Directions for this task
Write out every line of the material as it stands, apart from the pictures.
[Start of Data provided]
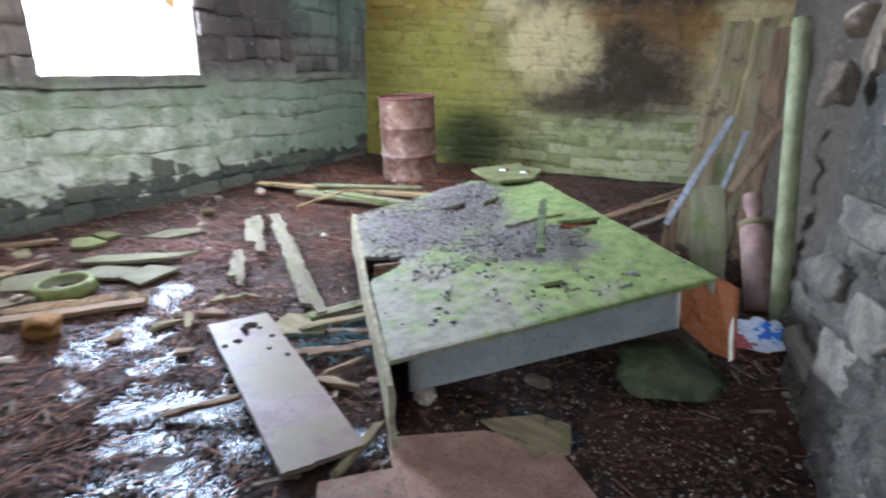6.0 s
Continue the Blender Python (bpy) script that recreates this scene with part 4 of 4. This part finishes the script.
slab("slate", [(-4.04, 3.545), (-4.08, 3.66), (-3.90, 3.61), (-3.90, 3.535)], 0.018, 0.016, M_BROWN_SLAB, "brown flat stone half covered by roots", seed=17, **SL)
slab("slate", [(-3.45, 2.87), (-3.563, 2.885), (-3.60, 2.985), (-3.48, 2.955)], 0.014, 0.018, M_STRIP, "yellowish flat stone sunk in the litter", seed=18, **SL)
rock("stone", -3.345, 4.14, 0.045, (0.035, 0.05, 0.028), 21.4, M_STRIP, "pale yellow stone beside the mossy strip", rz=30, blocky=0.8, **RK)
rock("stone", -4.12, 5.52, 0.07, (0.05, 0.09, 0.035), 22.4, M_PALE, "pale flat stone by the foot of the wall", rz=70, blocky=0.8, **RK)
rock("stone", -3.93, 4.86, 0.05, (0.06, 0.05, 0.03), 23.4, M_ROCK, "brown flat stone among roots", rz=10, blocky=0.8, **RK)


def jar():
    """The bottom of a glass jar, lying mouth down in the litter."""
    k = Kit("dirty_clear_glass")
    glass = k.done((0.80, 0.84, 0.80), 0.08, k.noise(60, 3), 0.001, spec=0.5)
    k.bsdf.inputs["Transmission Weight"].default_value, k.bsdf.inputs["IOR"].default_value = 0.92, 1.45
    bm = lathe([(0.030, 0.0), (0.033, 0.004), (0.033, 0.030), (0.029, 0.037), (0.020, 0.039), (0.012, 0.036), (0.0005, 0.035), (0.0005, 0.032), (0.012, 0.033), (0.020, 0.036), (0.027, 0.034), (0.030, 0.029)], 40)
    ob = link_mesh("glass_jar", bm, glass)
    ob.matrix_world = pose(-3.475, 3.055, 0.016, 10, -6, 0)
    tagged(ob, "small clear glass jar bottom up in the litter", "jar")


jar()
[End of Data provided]
Written solution
6.0 s
Continue the Blender Python (bpy) script that recreates this scene with part 4 of 4. This part finishes the script.
slab("slate", [(-4.04, 3.545), (-4.08, 3.66), (-3.90, 3.61), (-3.90, 3.535)], 0.018, 0.016, M_BROWN_SLAB, "brown flat stone half covered by roots", seed=17, **SL)
slab("slate", [(-3.45, 2.87), (-3.563, 2.885), (-3.60, 2.985), (-3.48, 2.955)], 0.014, 0.018, M_STRIP, "yellowish flat stone sunk in the litter", seed=18, **SL)
rock("stone", -3.345, 4.14, 0.045, (0.035, 0.05, 0.028), 21.4, M_STRIP, "pale yellow stone beside the mossy strip", rz=30, blocky=0.8, **RK)
rock("stone", -4.12, 5.52, 0.07, (0.05, 0.09, 0.035), 22.4, M_PALE, "pale flat stone by the foot of the wall", rz=70, blocky=0.8, **RK)
rock("stone", -3.93, 4.86, 0.05, (0.06, 0.05, 0.03), 23.4, M_ROCK, "brown flat stone among roots", rz=10, blocky=0.8, **RK)


def jar():
    """The bottom of a glass jar, lying mouth down in the litter."""
    k = Kit("dirty_clear_glass")
    glass = k.done((0.80, 0.84, 0.80), 0.08, k.noise(60, 3), 0.001, spec=0.5)
    k.bsdf.inputs["Transmission Weight"].default_value, k.bsdf.inputs["IOR"].default_value = 0.92, 1.45
    bm = lathe([(0.030, 0.0), (0.033, 0.004), (0.033, 0.030), (0.029, 0.037), (0.020, 0.039), (0.012, 0.036), (0.0005, 0.035), (0.0005, 0.032), (0.012, 0.033), (0.020, 0.036), (0.027, 0.034), (0.030, 0.029)], 40)
    ob = link_mesh("glass_jar", bm, glass)
    ob.matrix_world = pose(-3.475, 3.055, 0.016, 10, -6, 0)
    tagged(ob, "small clear glass jar bottom up in the litter", "jar")


jar()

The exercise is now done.